--- Required work ---
Find the lines containing the word "that" and copy every one of them.

--- Data for this exercise ---
· · · ·

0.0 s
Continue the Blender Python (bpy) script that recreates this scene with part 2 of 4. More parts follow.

· · · ·

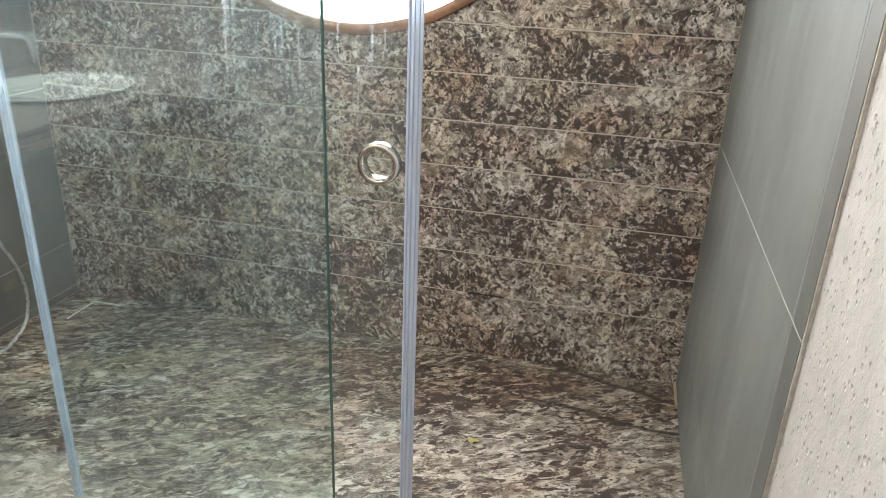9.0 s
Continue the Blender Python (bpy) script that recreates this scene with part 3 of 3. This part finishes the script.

· · · ·

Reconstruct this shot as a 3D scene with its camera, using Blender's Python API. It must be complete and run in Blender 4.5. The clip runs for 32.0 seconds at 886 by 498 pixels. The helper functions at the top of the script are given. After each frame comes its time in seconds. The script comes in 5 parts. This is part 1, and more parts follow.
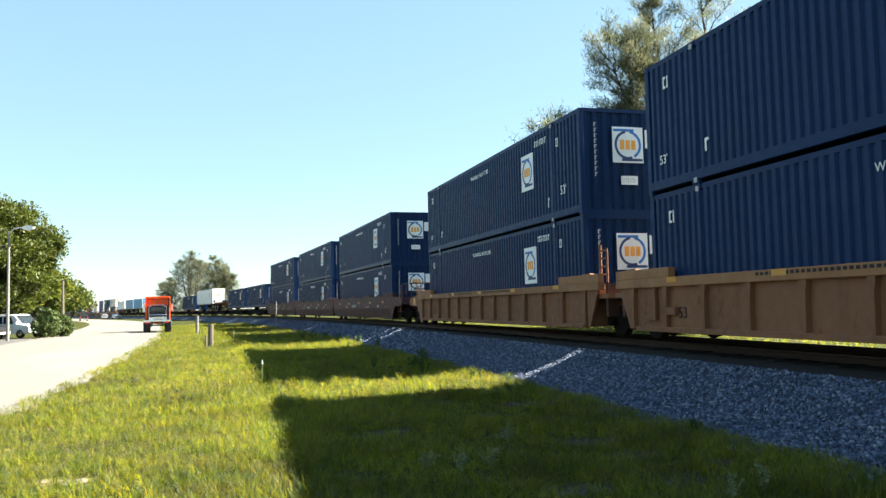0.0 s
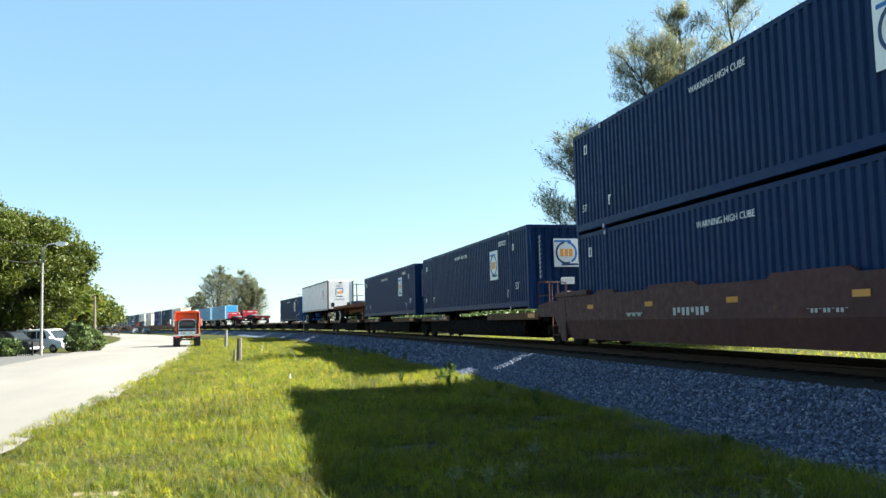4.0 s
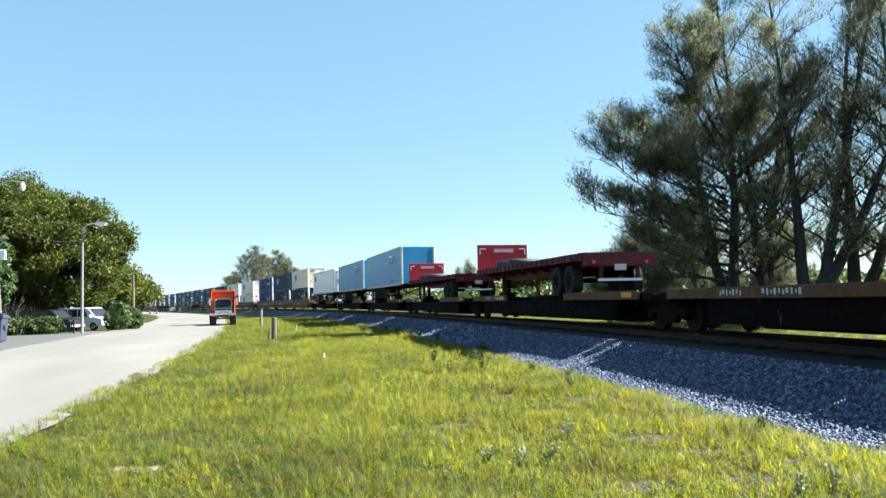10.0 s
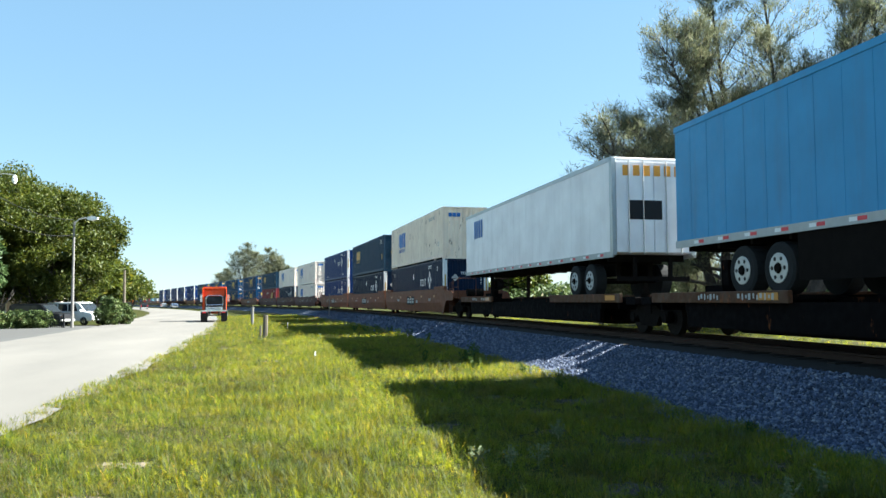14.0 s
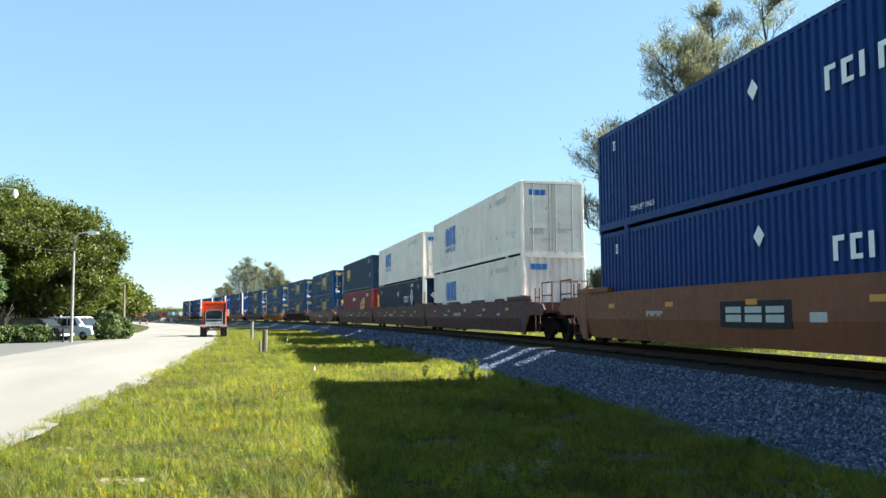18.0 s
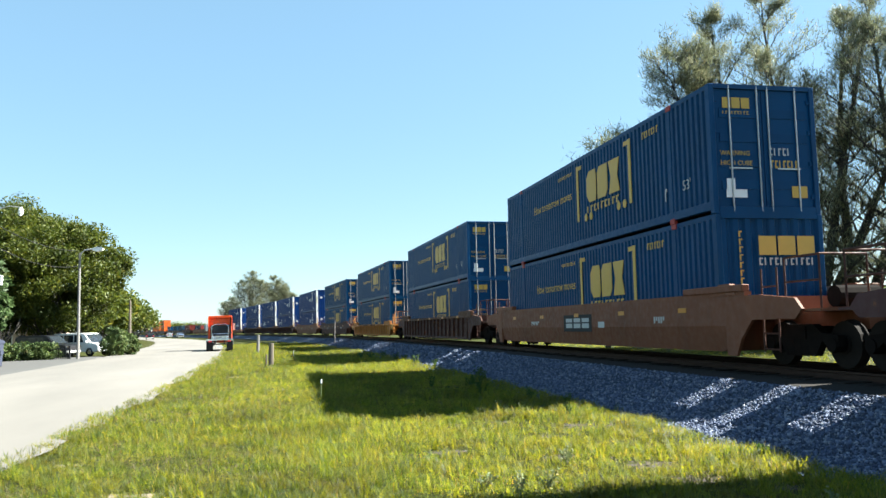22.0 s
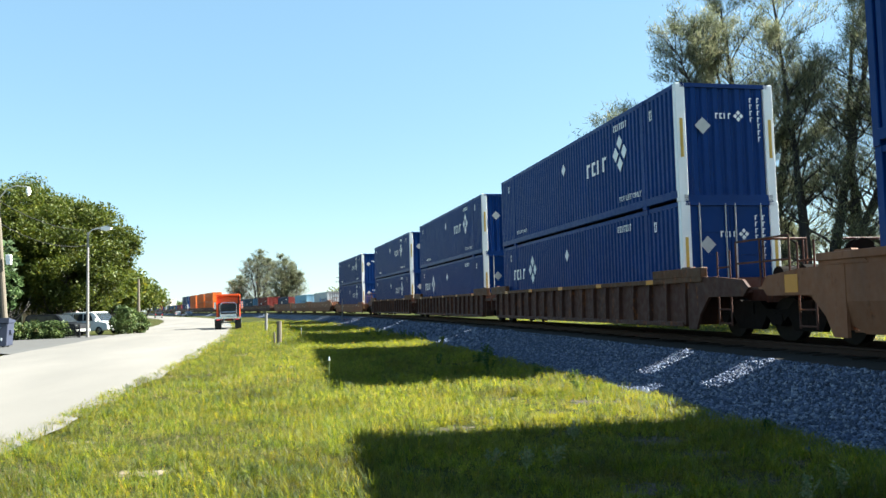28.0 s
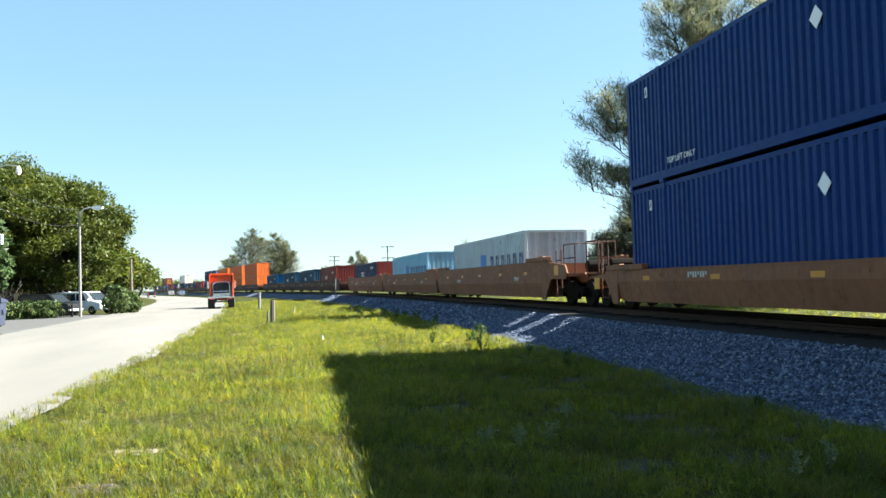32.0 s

· · · ·

--- Written solution ---
Continue the Blender Python (bpy) script that recreates this scene with part 2 of 4. More parts follow.
Continue the Blender Python (bpy) script that recreates this scene with part 3 of 3. This part finishes the script.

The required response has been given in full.